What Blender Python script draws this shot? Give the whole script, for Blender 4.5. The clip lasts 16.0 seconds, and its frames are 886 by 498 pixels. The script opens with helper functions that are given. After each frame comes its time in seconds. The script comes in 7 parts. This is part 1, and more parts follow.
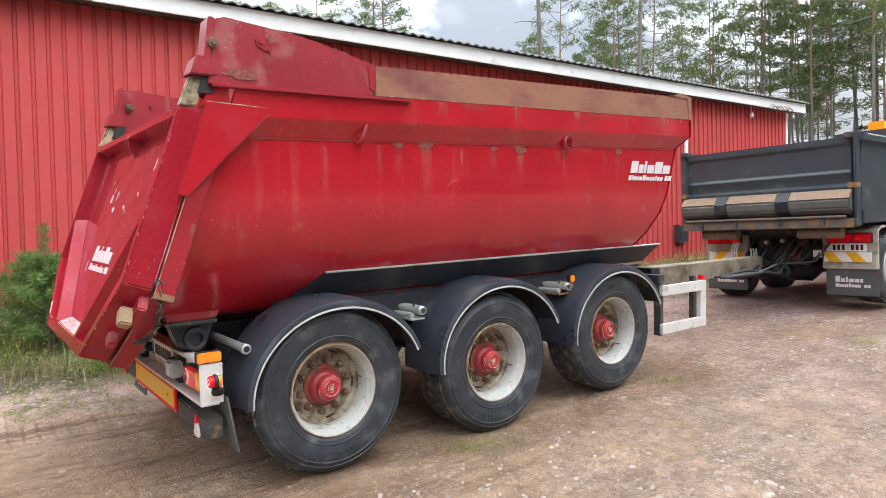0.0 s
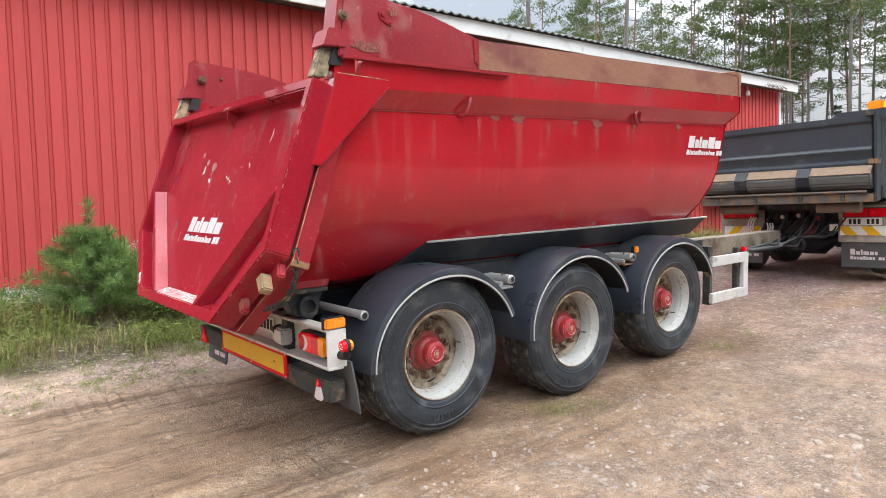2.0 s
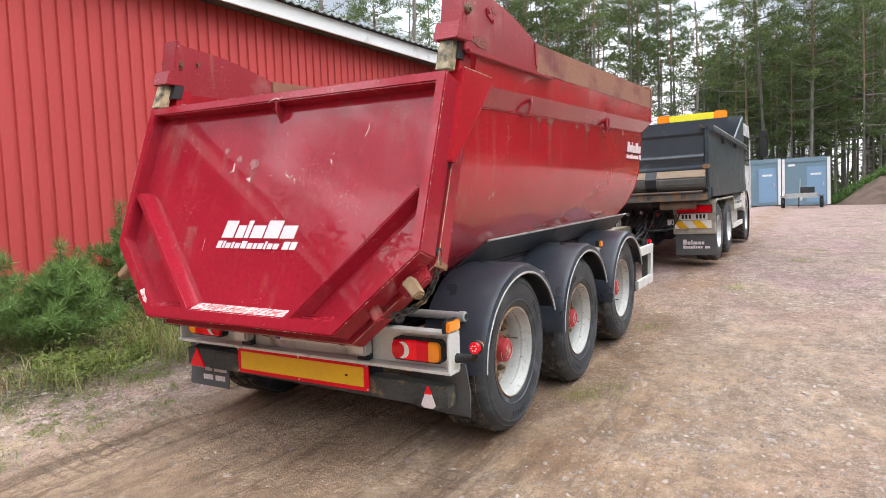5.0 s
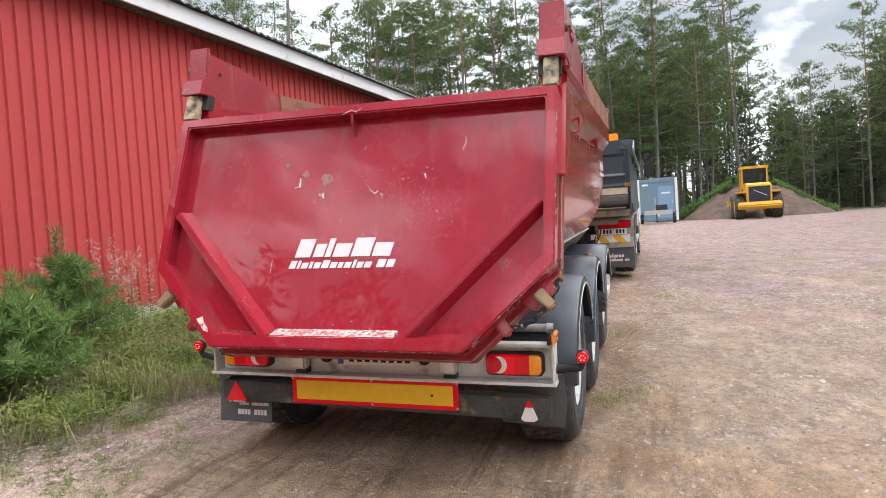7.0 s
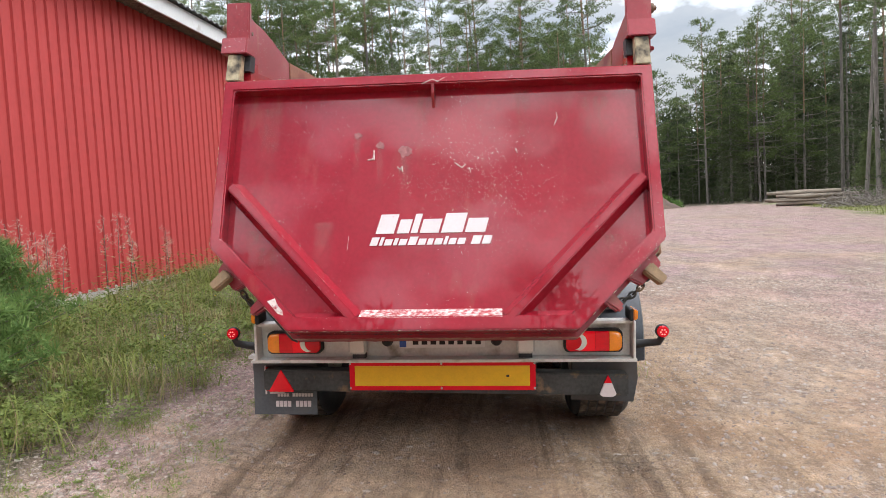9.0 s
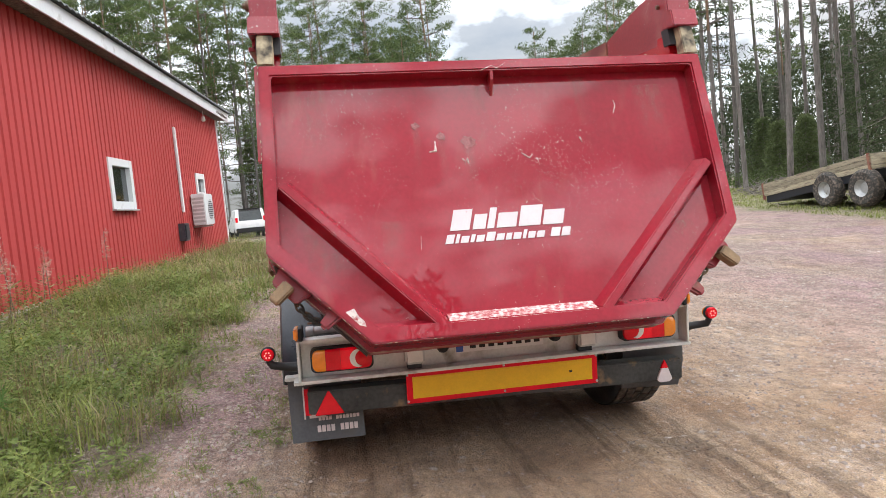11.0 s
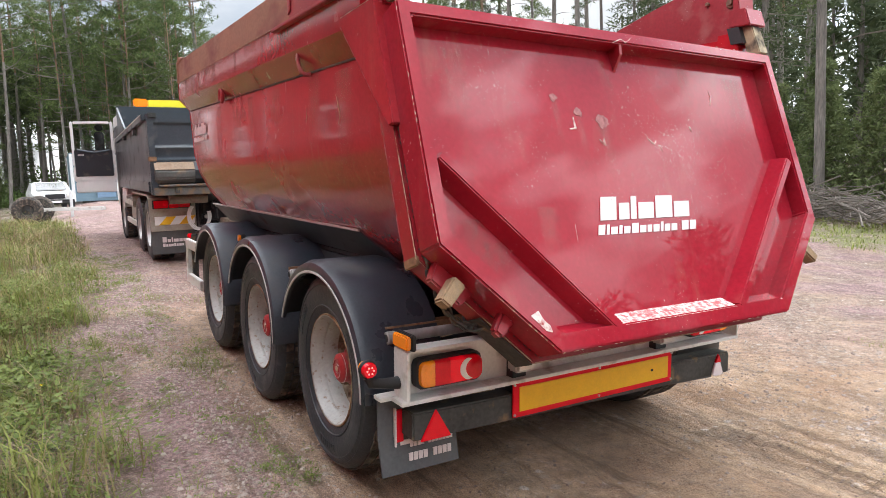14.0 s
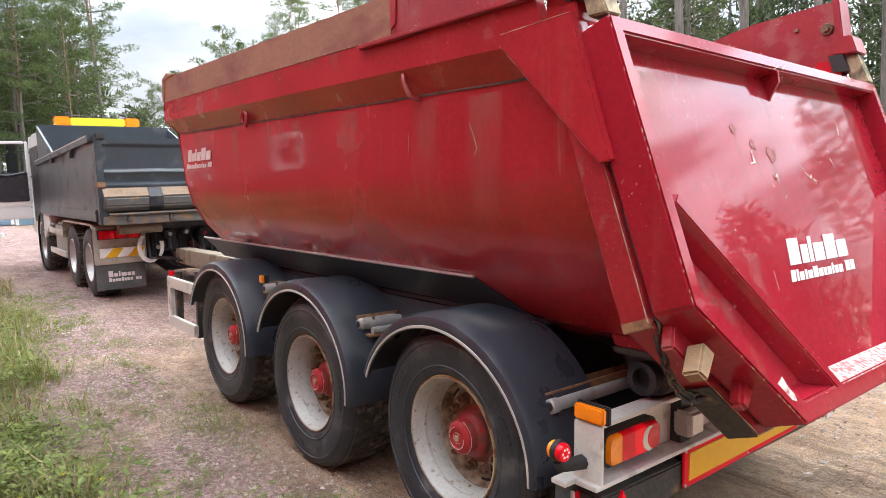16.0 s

+-------+

> Exercise:
Restate the data above exactly, stripping out each image.

> Task answer:
What Blender Python script draws this shot? Give the whole script, for Blender 4.5. The clip lasts 16.0 seconds, and its frames are 886 by 498 pixels. The script opens with helper functions that are given. After each frame comes its time in seconds. The script comes in 7 parts. This is part 1, and more parts follow.
0.0 s
2.0 s
5.0 s
7.0 s
9.0 s
11.0 s
14.0 s
16.0 s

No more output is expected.